Keeping communications open

Thoughts from the frontline

Invesco (Economic Team)

They believe the three things to watch from countries are:

  • Healthcare response, and how quickly it can be contained
  • Monetary response
  • Fiscal response

China is the model to follow, and if you can get this right you have the potential to avoid a prolonged slowdown.

Invesco do not believe there will be a prolonged slump, but in addition to actions the area to watch is the US.

In particular:

  • The US consumer: 40% have less than $1,000 in savings and if they lose their jobs this puts the economy at risk if they are not able to spend
  • Policy decisions will dictate scenarios and Trump is providing poor leadership

Where Invesco see potential opportunities are:

  • China and Asia Emerging Markets
  • Technology
  • High quality companies in the US and Europe

Hermes (Asia Team)

Observations from Hermes:

  • China is the model to follow in containing the virus, the rest of the world has so far been less successful
  • They believe this to be a temporary event – areas to watch are the speed of the availability of a vaccine, whether this dies down in the Summer and government actions
  • Economic activity will not be depressed forever and will come back to where it was before
  • When markets fall, it is a probably a buying opportunity, but some companies will suffer and not bounce back

Matthews (China Small Companies Team)

Matthews explained that China makes up a third of global economic output – only a few weeks ago China made up 99% of Coronavirus cases, this is now 37%.

Observations:

  • The situation in China has improved dramatically showing that with the right measures the rest of the world can beat this
  • The recovery rate in China is 87% but if you take out Hubei this rises to 98%. Currently, both Germany and Korea have less than 1% fatality rates. Italy and Spain are significantly higher than China
  • SARS gives an idea of what might happen, but this was contained and not global – with SARS there was a deep fall in consumer spending followed by a V-Shape Recovery

What is happening in China?

  • Life and work are returning to normal, currently about 27% below where it should be
  • Migrant workers are returning to cities
  • Optimism with consumers is back at levels before the outbreak, and consumers are positive about disposable income

What are the risks?

  • That it comes back; new cases have been imported ones
  • Small companies which make up much of the economy do not have the resources to survive

What to watch in China?

  • Whether there is a spike in cases as people return to work
  • How the government helps smaller companies
  • Whether they cut interest rates
  • If infrastructure projects are accelerated
  • Economic data over the coming quarters

Legal and General Investment Management (Economic Team)

Legal and General’s observations are:

  • Governments are shutting down economic activity to contain the spread of the virus, they believe the economic impact and recovery is somewhere between a rapid return to normalisation and a less smooth scenario.

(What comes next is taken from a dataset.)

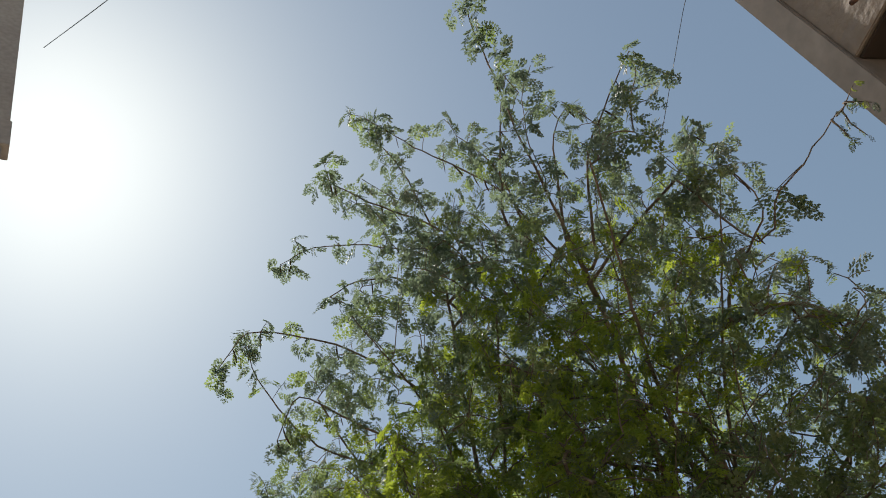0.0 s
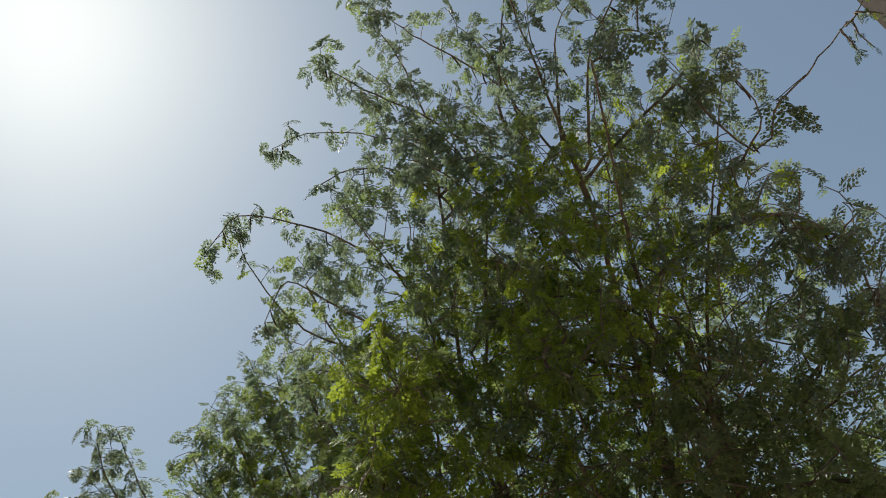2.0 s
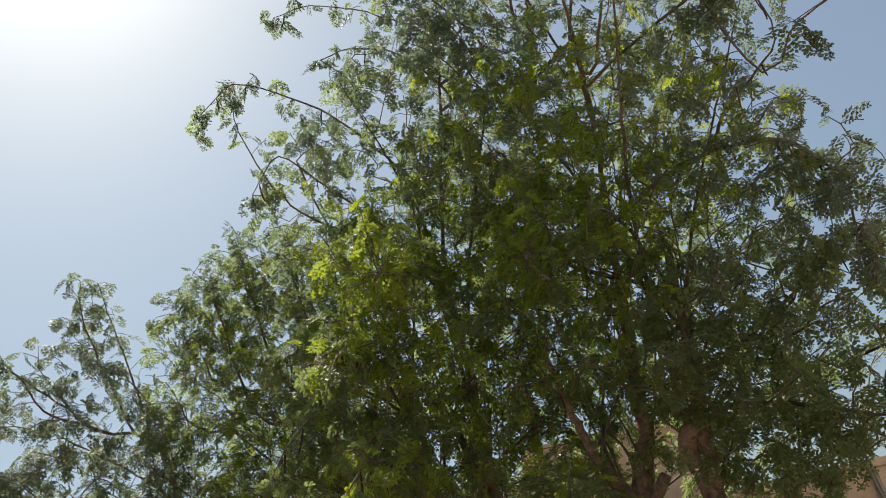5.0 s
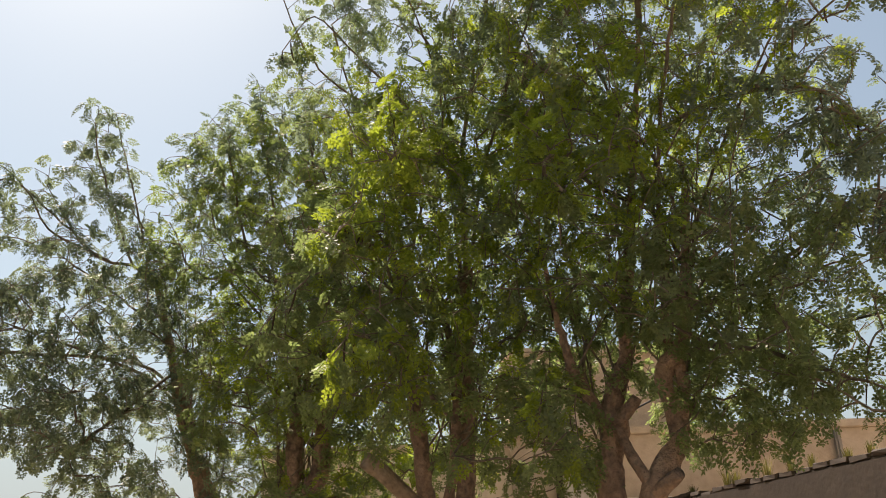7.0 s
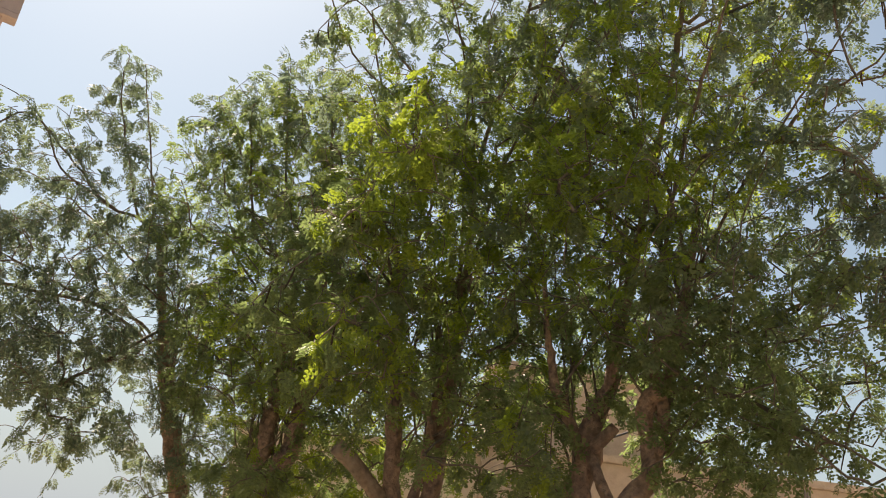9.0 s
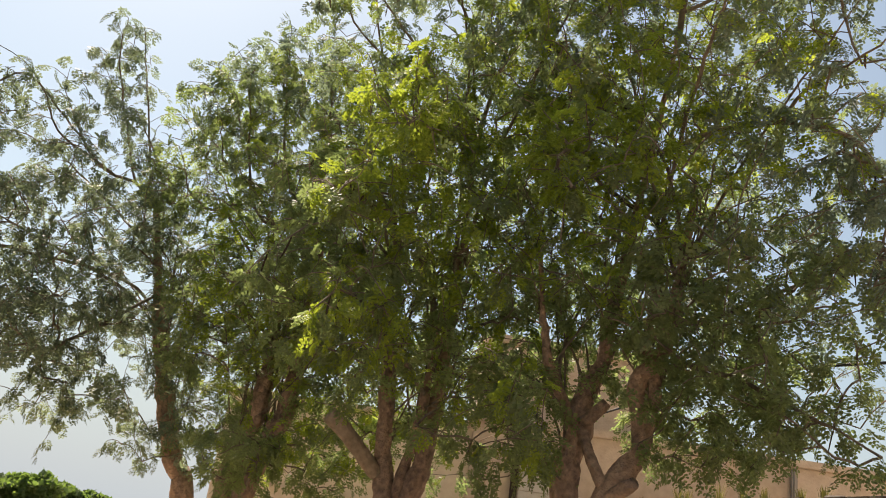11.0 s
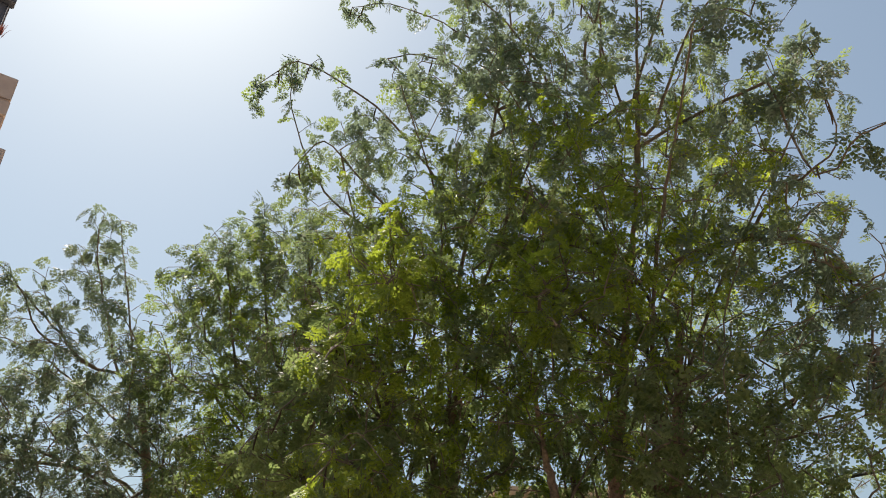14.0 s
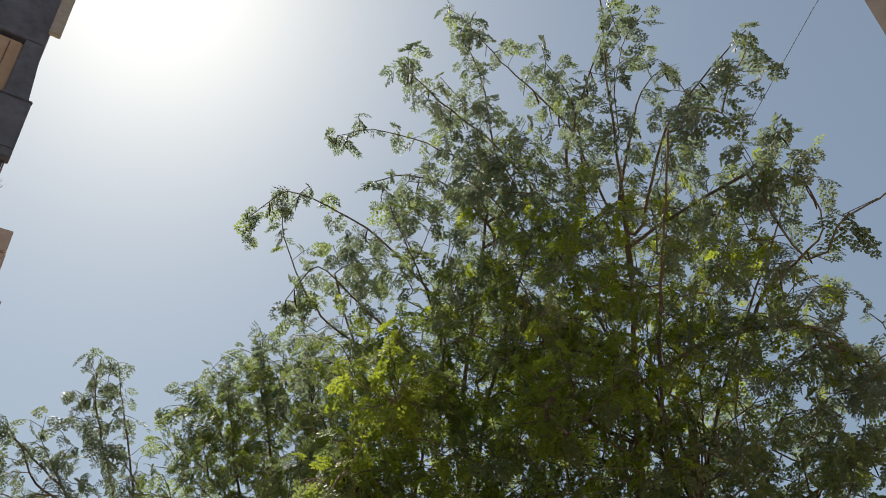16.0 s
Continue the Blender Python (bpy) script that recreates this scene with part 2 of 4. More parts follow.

What this means is that growth in 2020 is between 0% and -4%, and in 2021 up to 5%
  • They believe there are limited actions the central banks can take; therefore, fiscal response is the key to the type of recovery. If fiscal is response is poor, then we could expect a big contraction in 2020 and very slow growth in 2021

Other useful observations

We spoke to the team from Atlantic House and they outlined the change in the volatility curve:

  • On 31 December this was 14%, this means the daily price move is expected to be +/-0.88%
  • On 16 March this moved to 80% meaning a daily price move of +/-5%

Property funds have closed; we don’t hold bricks and mortar-based funds in the portfolios. We spoke to Legal and General and the reason for the close is a new rule from the FCA, where if the valuer can’t be sure of the valuations (as in these exceptional circumstances) the funds must be closed. This means these funds are becoming increasingly high risk for investors, because there are potential reasons for suspension of dealing – cash and ability to pay out, and now valuations.

And finally, we would really recommend this article from Richard Woolnough, a star bond fund manager at M&G – “This time is different: a stay at home Flash Crash t-shaped recession” – click here

Note: This is written in a personal capacity and reflects the view of the author. The post has been checked and approved to ensure that it is both accurate and not misleading. However, this is a blog and the reader should accept that by its very nature many of the points are subjective and opinions of the author. Individuals wishing to buy any product or service as a result of this blog must seek advice or carry out their own research before making any decision, the author will not be held liable for decisions made as a result of this blog (particularly where no advice has been sought). Investors should also note that past performance is not a guide to future performance and investments can fall as well as rise.